I felt incredibly calmed then, there on my couch in the lamplight glow.

Seeing the past and the future at the same time, presently, is most surreal. And the emotions that can bubble up can't be ignored. Those walls you've built up? Your suppressed emotions are going to overflow them, and then you'll have to mop that shit up. Ain't nobody got time for that. But-

But if you stay soft, if you recognize a bit sooner what you're doing to yourself? That emotional overflow can be soaked up, and like a sponge, you can choose to hold on to only what's necessary. It doesn't matter what triggers this emotionality- what's important is the validation and release of those feelings. At least, that's what I took from the quote and that voice in my head.

The next day, I went for my morning sandbar walk like always.
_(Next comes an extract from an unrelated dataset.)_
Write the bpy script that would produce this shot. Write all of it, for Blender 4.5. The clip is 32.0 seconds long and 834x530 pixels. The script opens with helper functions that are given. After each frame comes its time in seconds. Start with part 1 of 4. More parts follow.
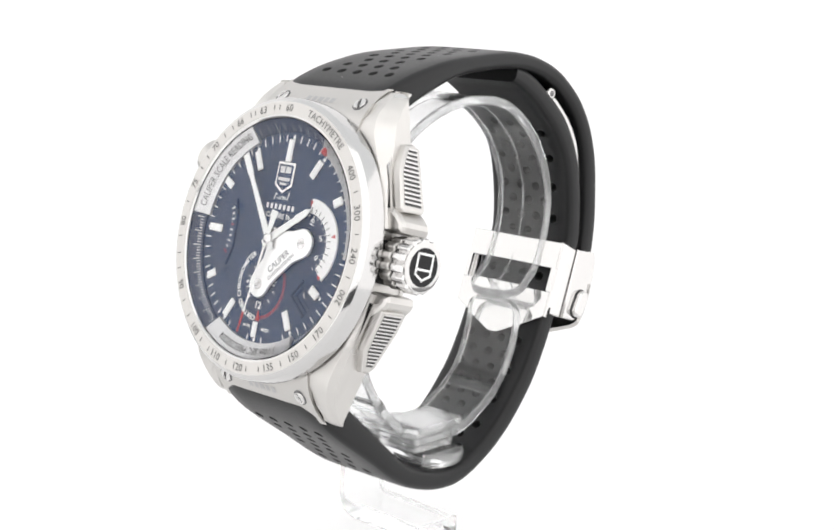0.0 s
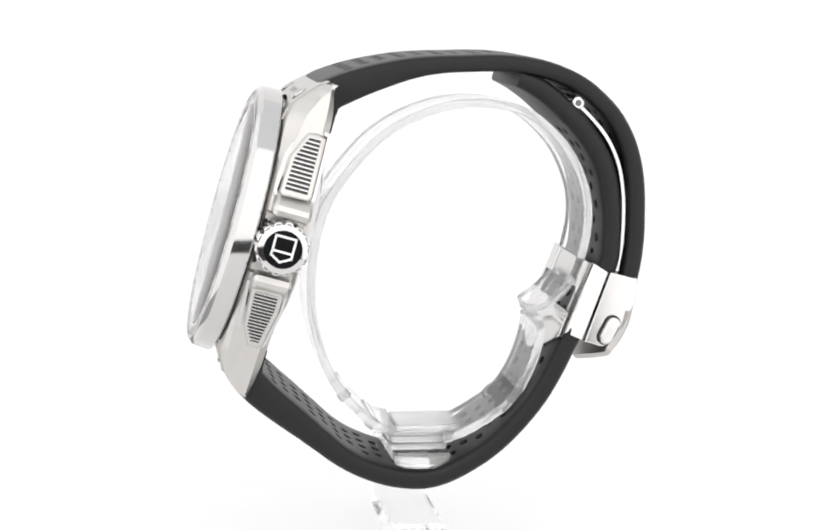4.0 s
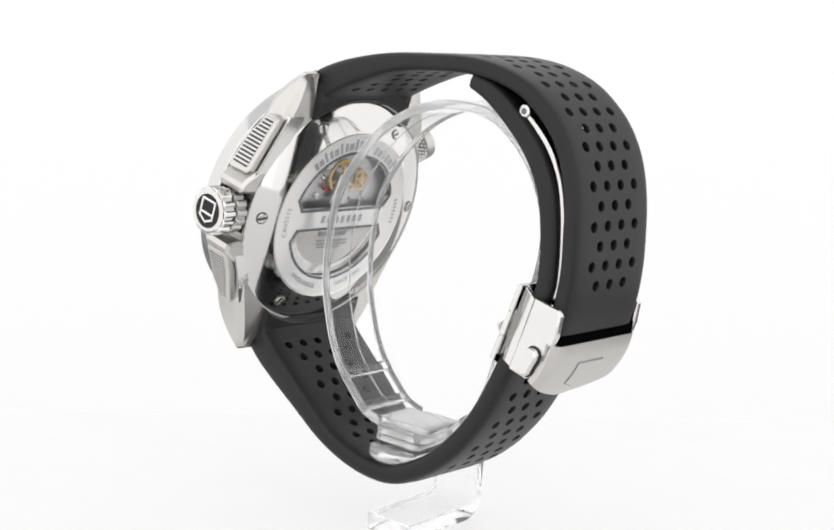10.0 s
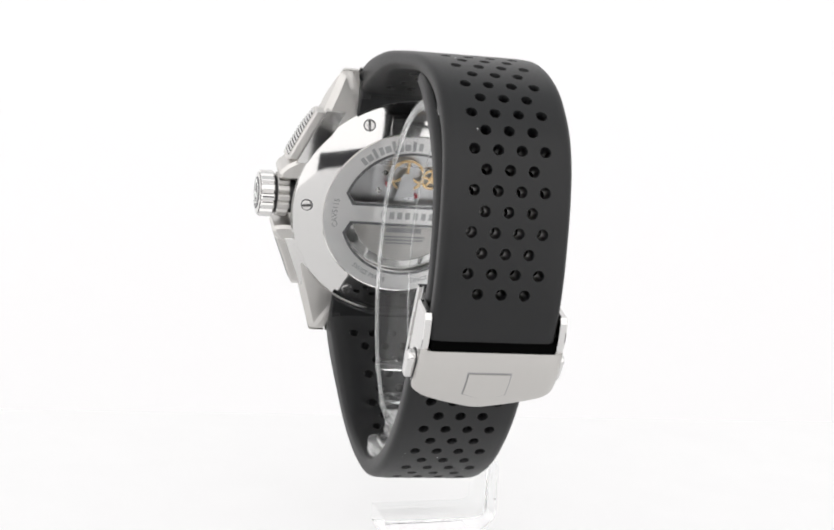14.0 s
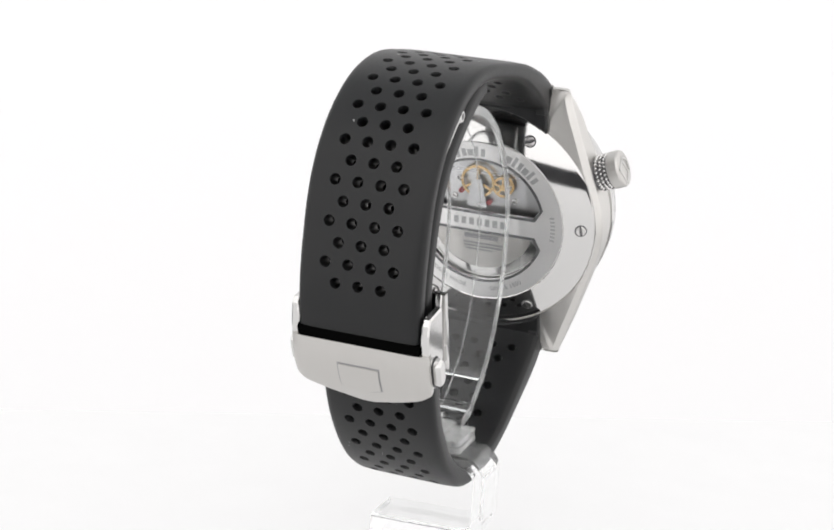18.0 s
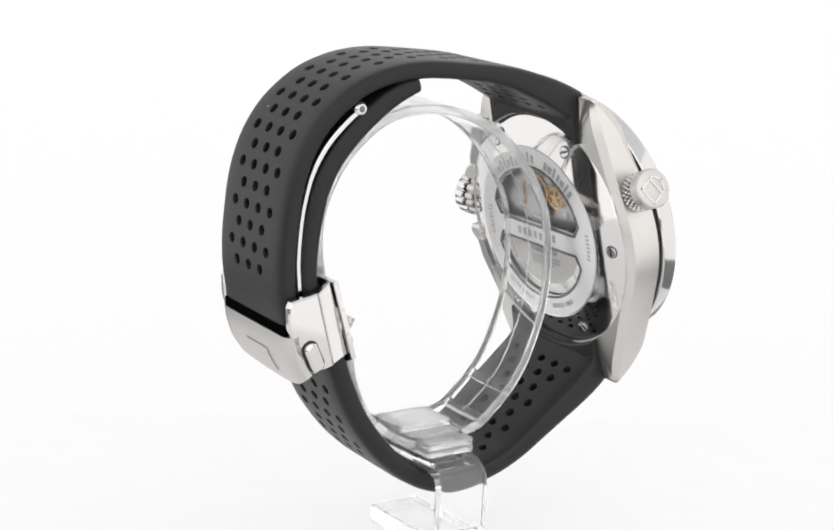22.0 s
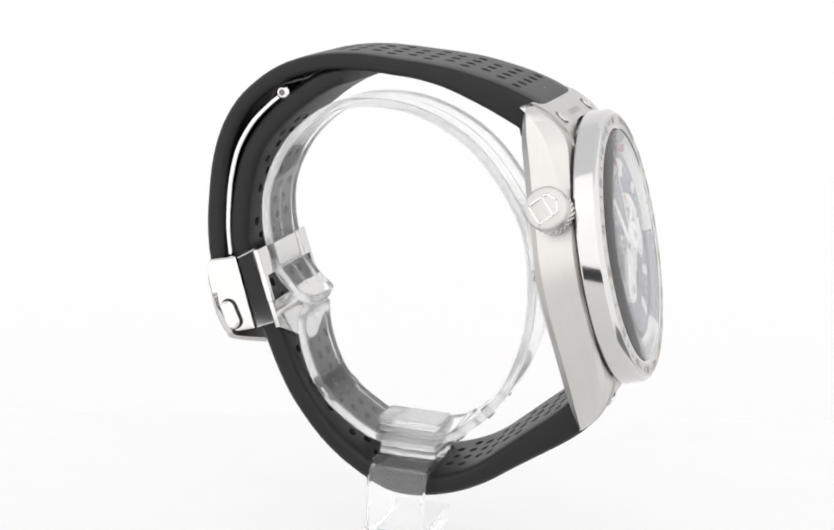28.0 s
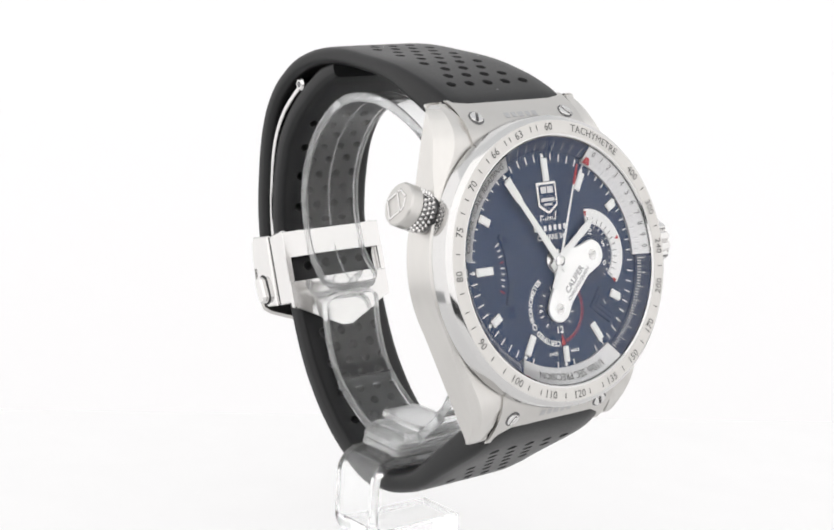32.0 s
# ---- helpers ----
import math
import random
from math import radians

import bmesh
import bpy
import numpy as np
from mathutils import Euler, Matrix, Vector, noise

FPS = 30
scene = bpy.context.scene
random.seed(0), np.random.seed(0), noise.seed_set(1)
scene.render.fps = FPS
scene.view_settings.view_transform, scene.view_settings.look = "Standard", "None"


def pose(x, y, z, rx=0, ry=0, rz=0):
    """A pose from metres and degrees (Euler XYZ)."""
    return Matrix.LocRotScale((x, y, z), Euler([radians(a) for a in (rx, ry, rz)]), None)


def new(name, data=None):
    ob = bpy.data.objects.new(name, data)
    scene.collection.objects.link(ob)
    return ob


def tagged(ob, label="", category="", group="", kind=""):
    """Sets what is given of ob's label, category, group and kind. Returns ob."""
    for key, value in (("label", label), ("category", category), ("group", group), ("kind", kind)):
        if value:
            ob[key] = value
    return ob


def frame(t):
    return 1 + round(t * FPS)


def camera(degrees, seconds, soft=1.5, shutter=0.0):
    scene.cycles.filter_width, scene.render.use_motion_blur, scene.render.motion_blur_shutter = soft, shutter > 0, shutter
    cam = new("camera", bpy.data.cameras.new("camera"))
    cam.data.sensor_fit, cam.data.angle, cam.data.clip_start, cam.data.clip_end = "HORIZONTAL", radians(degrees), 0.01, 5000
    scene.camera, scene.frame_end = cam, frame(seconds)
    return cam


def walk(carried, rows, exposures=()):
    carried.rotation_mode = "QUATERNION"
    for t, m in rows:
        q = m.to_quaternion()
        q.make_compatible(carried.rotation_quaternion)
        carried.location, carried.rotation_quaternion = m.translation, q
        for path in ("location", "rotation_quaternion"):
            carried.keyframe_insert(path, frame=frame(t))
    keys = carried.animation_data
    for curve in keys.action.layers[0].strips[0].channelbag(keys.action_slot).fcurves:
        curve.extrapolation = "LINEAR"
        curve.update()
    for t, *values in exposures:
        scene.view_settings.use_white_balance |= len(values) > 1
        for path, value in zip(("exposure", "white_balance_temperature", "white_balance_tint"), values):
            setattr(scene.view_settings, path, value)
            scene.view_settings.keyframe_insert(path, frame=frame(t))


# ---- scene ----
# The camera stands still; the watch and its stand turn on the table.
cam = camera(29.7, 32.0, soft=1.85)
EYE = Vector((0.0, -0.24599, 0.09767))
CAM_POSE = Matrix.Translation(EYE) @ pose(0, 0, 0, 78.166, 0, 0.386) @ pose(0, 0, 0, 0, 0, 3.289)
walk(cam, [(0, CAM_POSE), (32, CAM_POSE)], exposures=[(0, 0.31), (3, 0.29), (6, 0.15), (32, 0.15)])

# ---- light: a white light tent whose cloth panels glow, open towards the camera ----
world = bpy.data.worlds.new("world")
scene.world = world
world.use_nodes = True
world.node_tree.nodes["Background"].inputs[0].default_value = (0.9, 0.95, 1.0, 1)
world.node_tree.nodes["Background"].inputs[1].default_value = 0.1


# ---- materials ----
def material(name, colour, rough=0.5, metal=0.0, **more):
    m = bpy.data.materials.new(name)
    m.use_nodes = True
    b = m.node_tree.nodes["Principled BSDF"]
    b.inputs["Base Color"].default_value = (*colour, 1)
    b.inputs["Roughness"].default_value = rough
    b.inputs["Metallic"].default_value = metal
    for key, value in more.items():
        b.inputs[key.replace("_", " ")].default_value = value
    return m


def grain(m, scale, strength, stretch=(1, 1, 1), rough=(0.0, 0.0), tint=0.0, detail=4.0, distance=0.0001):
    """Relief, and a slight change of gloss and colour, from noise in the object's own metres."""
    t = m.node_tree
    b = t.nodes["Principled BSDF"]
    co = t.nodes.new("ShaderNodeTexCoord")
    mp = t.nodes.new("ShaderNodeMapping")
    mp.inputs["Scale"].default_value = stretch
    n = t.nodes.new("ShaderNodeTexNoise")
    n.inputs["Scale"].default_value = scale
    n.inputs["Detail"].default_value = detail
    t.links.new(co.outputs["Object"], mp.inputs["Vector"])
    t.links.new(mp.outputs["Vector"], n.inputs["Vector"])
    if strength:
        bu = t.nodes.new("ShaderNodeBump")
        bu.inputs["Strength"].default_value = strength
        bu.inputs["Distance"].default_value = distance
        t.links.new(n.outputs["Fac"], bu.inputs["Height"])
        t.links.new(bu.outputs["Normal"], b.inputs["Normal"])
    if rough[1]:
        r = t.nodes.new("ShaderNodeMapRange")
        r.inputs["To Min"].default_value, r.inputs["To Max"].default_value = rough
        t.links.new(n.outputs["Fac"], r.inputs["Value"])
        t.links.new(r.outputs["Result"], b.inputs["Roughness"])
    if tint:
        big = t.nodes.new("ShaderNodeTexNoise")
        big.inputs["Scale"].default_value = scale * 0.11
        t.links.new(co.outputs["Object"], big.inputs["Vector"])
        add = t.nodes.new("ShaderNodeMath")
        add.operation = "ADD"
        t.links.new(n.outputs["Fac"], add.inputs[0])
        t.links.new(big.outputs["Fac"], add.inputs[1])
        mix = t.nodes.new("ShaderNodeMix")
        mix.data_type = "RGBA"
        c = b.inputs["Base Color"].default_value
        mix.inputs["A"].default_value = (*[v * (1 - tint) for v in c[:3]], 1)
        mix.inputs["B"].default_value = (*[min(1, v * (1 + tint)) for v in c[:3]], 1)
        half = t.nodes.new("ShaderNodeMath")
        half.operation = "MULTIPLY"
        half.inputs[1].default_value = 0.5
        t.links.new(add.outputs[0], half.inputs[0])
        t.links.new(half.outputs[0], mix.inputs["Factor"])
        t.links.new(mix.outputs["Result"], b.inputs["Base Color"])
    return m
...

But on my way back to the FJ, I stopped myself from reciting my usual mantra, and instead repeated to myself with every footfall: Stay, soft. Right, left. Splash, splash. Breathe in, breathe out. Repeat.

Since then, I've gone back and forth between this mantra and the other, always on the way back to the truck, always using the words to signal to the Universe that I'm ready to start the day, that I'm ready to leave my intentions out there for Fate to find and answer. Or not.

Either way, I've taken this discovery to heart. I'm more prone to think about a situation or person or possibility through a different field of vision, one blurred around the edges, only the most important things in focus. I'm getting more comfortable with being open, with being okay with embellishing the path from point A to B, with living a bit more and not just surviving. I'm not saying its easy, or that I don't still catch myself building walls; I'm saying that I'm not allowing the hardening to be complete every time.